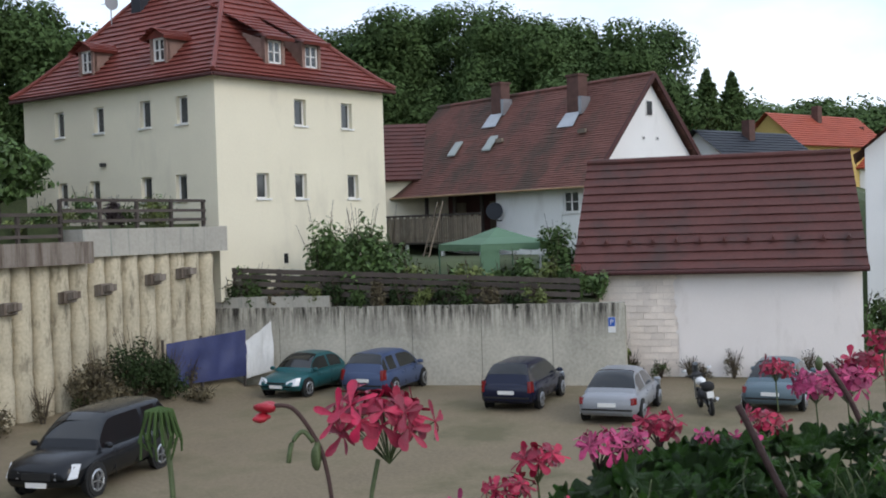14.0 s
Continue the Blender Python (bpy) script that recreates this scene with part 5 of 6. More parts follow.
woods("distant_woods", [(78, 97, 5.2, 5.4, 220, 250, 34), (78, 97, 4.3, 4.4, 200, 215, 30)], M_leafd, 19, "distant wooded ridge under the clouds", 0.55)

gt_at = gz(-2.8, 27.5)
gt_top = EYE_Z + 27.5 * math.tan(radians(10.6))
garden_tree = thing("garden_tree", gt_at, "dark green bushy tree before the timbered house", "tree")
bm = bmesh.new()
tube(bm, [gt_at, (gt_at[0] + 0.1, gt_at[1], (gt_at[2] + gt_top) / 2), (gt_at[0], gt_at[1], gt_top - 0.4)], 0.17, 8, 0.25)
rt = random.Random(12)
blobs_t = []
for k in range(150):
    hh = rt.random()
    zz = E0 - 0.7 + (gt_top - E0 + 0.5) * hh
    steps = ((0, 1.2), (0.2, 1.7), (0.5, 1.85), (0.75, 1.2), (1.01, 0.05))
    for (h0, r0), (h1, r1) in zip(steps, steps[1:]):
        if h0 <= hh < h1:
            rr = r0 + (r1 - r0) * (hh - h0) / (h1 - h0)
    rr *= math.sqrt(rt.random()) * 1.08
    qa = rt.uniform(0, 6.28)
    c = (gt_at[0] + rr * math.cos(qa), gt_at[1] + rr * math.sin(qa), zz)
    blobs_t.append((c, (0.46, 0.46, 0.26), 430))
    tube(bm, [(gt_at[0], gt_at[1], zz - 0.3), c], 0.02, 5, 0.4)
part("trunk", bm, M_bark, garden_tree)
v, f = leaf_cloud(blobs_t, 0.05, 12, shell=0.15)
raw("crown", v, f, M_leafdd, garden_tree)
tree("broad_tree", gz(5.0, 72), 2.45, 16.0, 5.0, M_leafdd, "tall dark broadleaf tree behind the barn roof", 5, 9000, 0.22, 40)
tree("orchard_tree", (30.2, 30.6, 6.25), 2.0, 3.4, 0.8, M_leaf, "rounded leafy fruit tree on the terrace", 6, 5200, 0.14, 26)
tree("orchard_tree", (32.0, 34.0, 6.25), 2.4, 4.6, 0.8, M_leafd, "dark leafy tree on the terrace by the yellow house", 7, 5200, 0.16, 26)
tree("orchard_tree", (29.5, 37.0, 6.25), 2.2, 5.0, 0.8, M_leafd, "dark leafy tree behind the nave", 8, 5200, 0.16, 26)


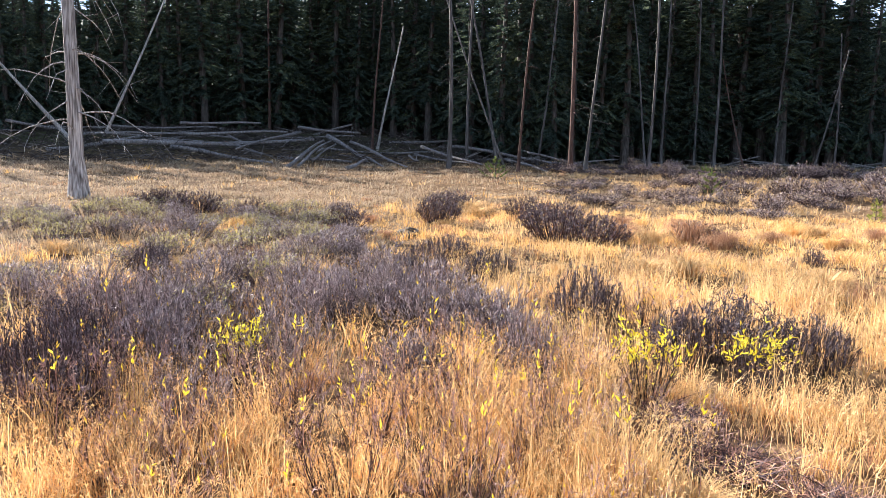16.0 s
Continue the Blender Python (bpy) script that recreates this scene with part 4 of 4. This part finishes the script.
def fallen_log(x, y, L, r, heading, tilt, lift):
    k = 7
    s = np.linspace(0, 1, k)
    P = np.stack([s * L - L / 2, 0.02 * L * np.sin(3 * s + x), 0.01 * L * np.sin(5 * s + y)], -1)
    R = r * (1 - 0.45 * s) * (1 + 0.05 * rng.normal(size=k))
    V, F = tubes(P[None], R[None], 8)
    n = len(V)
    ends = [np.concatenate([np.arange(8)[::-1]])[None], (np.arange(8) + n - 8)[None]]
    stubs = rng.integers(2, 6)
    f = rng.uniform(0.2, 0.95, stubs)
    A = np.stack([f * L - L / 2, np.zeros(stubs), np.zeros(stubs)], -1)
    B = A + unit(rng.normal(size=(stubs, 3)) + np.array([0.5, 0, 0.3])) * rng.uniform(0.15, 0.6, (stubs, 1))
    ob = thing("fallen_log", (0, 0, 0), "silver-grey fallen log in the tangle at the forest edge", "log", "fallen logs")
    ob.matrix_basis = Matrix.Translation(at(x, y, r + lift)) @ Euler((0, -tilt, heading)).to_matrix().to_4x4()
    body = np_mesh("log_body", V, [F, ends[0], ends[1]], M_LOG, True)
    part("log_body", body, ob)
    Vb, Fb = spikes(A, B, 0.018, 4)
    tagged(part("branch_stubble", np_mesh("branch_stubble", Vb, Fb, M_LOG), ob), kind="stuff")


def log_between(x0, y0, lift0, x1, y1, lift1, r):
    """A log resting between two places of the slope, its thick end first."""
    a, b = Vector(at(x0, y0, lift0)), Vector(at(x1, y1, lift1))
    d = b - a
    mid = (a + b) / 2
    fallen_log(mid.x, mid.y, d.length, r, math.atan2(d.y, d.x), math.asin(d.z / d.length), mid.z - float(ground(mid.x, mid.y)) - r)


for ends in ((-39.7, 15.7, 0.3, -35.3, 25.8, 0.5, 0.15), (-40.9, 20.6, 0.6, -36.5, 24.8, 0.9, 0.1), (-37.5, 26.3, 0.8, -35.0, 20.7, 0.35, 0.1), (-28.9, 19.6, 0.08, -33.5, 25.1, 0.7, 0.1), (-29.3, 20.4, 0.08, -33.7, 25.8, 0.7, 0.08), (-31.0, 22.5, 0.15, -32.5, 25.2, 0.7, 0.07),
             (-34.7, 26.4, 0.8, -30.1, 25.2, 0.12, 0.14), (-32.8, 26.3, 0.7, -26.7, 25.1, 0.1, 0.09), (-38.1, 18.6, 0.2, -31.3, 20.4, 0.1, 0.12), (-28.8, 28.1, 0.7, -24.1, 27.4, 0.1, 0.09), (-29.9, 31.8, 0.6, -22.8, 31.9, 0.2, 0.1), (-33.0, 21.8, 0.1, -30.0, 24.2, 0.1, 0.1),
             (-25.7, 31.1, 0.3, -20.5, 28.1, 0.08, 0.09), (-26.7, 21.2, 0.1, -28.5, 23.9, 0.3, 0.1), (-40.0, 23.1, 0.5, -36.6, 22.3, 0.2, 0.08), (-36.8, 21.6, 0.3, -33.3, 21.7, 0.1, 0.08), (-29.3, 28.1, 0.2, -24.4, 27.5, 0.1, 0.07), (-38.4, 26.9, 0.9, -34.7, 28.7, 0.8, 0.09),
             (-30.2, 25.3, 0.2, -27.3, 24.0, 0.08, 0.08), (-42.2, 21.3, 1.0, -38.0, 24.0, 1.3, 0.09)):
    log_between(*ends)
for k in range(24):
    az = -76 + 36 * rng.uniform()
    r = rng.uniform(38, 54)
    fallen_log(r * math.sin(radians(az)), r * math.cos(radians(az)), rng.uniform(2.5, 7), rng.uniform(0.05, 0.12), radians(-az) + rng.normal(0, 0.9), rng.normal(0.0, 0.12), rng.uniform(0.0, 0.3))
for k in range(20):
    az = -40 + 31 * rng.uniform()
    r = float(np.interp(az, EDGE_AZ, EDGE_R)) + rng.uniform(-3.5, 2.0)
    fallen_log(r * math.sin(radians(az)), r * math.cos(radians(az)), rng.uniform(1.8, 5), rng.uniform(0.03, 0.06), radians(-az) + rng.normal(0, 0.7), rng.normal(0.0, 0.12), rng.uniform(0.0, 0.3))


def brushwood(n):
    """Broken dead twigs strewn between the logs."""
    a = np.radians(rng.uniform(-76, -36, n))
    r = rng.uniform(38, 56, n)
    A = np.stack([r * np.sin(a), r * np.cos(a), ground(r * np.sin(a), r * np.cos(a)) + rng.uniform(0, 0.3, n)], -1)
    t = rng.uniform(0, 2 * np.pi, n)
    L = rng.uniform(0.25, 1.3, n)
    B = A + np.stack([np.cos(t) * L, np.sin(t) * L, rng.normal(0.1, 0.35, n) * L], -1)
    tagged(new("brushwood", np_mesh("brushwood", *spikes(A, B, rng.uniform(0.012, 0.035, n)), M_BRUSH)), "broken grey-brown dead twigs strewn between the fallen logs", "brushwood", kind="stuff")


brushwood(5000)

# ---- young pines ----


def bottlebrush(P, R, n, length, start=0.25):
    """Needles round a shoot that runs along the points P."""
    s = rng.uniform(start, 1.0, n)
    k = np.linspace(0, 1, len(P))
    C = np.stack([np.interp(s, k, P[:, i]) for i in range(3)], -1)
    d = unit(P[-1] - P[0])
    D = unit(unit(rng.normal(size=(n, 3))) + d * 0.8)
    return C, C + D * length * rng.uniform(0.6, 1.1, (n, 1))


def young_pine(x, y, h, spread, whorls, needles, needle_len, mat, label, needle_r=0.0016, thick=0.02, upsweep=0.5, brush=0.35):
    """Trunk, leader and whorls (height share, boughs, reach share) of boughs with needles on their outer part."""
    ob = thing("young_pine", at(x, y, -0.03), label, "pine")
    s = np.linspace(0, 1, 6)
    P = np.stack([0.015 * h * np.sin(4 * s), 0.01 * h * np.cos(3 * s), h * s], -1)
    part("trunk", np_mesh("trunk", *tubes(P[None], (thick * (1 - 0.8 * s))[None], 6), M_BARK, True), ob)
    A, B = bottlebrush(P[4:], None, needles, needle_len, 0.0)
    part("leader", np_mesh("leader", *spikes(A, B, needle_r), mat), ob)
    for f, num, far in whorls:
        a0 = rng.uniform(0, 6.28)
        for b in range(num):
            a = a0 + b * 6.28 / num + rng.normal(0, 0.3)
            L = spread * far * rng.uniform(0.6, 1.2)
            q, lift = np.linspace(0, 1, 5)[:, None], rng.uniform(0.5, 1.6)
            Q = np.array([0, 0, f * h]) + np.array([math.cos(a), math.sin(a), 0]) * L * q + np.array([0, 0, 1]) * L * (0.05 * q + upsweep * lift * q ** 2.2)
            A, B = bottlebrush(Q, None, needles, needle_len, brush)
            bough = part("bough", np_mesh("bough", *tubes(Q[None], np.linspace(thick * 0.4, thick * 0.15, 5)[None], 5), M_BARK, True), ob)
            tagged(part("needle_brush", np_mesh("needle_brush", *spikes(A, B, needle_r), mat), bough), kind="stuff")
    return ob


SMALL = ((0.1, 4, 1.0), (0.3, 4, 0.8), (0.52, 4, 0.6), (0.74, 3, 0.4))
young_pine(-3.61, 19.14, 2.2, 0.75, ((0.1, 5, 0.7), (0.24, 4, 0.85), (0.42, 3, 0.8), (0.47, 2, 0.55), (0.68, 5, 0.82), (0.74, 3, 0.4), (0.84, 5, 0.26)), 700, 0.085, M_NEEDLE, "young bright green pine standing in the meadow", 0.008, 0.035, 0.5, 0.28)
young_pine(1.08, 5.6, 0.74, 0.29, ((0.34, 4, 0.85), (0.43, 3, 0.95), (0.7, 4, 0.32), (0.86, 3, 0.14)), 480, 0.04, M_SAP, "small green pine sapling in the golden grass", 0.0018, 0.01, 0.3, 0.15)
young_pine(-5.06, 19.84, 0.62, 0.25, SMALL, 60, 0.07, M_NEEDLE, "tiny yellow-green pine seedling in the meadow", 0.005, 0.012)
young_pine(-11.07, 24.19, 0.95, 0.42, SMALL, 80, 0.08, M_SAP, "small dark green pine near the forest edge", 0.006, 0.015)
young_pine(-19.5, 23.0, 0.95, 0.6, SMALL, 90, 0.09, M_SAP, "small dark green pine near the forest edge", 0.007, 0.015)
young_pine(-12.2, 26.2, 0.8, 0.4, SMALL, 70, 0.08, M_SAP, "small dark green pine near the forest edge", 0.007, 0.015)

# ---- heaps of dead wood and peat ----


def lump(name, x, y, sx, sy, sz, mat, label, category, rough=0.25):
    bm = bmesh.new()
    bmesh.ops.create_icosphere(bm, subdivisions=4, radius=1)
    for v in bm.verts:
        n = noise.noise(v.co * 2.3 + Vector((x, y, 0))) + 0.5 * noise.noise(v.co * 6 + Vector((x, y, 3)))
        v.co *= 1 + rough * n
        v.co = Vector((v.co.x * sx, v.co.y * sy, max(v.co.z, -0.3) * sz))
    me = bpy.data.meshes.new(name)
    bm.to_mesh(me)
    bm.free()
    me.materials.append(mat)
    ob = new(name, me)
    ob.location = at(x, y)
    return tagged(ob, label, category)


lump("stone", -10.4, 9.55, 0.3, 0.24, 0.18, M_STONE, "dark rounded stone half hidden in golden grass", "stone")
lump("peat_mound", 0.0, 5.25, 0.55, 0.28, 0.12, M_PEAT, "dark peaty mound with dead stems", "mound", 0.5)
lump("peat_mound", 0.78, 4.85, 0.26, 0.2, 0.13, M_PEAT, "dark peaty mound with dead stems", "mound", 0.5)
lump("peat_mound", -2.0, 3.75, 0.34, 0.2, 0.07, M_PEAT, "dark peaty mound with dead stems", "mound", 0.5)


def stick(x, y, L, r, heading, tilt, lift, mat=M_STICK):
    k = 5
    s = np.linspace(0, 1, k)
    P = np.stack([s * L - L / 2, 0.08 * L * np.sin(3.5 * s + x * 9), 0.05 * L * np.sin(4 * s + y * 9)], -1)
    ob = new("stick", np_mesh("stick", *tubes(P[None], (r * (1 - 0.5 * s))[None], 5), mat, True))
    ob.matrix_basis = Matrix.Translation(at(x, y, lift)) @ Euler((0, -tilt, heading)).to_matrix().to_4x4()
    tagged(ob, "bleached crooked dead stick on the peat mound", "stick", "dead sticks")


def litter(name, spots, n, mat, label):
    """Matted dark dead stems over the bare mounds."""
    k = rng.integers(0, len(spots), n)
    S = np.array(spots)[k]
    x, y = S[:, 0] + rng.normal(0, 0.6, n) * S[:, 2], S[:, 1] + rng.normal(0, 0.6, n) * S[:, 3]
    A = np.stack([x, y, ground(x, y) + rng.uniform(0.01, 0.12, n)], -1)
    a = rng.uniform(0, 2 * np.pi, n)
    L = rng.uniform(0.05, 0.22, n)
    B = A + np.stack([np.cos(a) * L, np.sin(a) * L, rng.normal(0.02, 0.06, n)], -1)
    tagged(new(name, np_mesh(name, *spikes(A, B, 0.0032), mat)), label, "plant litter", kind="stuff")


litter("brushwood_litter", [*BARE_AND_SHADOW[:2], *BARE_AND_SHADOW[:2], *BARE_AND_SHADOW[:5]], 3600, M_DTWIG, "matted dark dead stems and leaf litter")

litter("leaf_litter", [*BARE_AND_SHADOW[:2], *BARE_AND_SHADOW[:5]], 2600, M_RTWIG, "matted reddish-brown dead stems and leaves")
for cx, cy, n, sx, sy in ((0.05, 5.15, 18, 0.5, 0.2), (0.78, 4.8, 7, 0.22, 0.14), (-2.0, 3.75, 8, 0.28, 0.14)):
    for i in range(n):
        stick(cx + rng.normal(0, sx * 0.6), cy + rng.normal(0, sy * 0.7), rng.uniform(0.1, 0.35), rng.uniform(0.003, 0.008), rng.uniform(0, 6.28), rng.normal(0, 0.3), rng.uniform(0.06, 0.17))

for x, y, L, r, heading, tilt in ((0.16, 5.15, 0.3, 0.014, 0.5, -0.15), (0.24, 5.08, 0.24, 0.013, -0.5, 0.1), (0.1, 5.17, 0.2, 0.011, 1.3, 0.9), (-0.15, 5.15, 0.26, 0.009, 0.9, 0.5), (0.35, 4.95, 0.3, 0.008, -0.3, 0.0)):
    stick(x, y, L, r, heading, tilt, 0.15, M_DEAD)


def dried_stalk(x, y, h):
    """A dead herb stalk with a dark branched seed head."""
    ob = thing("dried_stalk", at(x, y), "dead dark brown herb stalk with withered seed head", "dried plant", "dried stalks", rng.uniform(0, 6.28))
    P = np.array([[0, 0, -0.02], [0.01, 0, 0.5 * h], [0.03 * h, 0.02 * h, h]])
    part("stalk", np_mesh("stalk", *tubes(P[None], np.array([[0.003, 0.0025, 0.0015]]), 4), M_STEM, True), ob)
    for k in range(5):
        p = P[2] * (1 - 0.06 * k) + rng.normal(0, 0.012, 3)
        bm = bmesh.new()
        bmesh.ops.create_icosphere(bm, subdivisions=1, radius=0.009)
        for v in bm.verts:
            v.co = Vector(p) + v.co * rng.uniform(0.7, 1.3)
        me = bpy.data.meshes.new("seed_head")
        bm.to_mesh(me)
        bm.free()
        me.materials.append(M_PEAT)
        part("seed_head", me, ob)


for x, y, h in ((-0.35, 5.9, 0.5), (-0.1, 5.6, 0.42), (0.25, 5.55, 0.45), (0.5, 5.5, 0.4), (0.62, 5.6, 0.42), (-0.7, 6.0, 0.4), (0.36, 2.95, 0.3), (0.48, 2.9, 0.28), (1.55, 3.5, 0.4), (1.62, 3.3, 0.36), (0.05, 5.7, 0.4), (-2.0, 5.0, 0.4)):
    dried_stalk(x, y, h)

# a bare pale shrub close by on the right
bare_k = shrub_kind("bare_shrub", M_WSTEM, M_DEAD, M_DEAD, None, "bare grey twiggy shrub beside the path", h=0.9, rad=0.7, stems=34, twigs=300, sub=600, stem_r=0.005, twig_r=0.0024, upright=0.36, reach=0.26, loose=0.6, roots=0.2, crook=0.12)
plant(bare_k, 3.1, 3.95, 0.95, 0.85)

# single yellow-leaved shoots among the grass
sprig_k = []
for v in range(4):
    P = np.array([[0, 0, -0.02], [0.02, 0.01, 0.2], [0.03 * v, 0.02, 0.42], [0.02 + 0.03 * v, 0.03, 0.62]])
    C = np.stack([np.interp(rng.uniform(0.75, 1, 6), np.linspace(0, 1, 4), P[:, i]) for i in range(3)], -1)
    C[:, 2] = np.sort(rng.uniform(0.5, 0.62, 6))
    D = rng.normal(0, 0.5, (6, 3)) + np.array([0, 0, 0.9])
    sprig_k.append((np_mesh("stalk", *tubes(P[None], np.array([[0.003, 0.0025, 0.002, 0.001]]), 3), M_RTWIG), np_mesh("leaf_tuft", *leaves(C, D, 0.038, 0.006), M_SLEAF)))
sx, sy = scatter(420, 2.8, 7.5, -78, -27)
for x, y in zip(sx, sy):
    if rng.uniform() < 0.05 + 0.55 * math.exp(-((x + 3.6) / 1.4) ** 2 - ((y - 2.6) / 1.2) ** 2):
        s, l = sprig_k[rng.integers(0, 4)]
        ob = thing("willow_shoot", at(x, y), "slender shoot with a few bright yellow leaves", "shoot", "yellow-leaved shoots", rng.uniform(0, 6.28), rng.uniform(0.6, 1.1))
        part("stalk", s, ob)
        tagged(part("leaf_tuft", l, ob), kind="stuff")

════════════════════

Above are some lines. Repeat exactly, and only, those from the line that has "More parts follow." through the line that has "wooded ridge under".

Continue the Blender Python (bpy) script that recreates this scene with part 5 of 6. More parts follow.
woods("distant_woods", [(78, 97, 5.2, 5.4, 220, 250, 34), (78, 97, 4.3, 4.4, 200, 215, 30)], M_leafd, 19, "distant wooded ridge under the clouds", 0.55)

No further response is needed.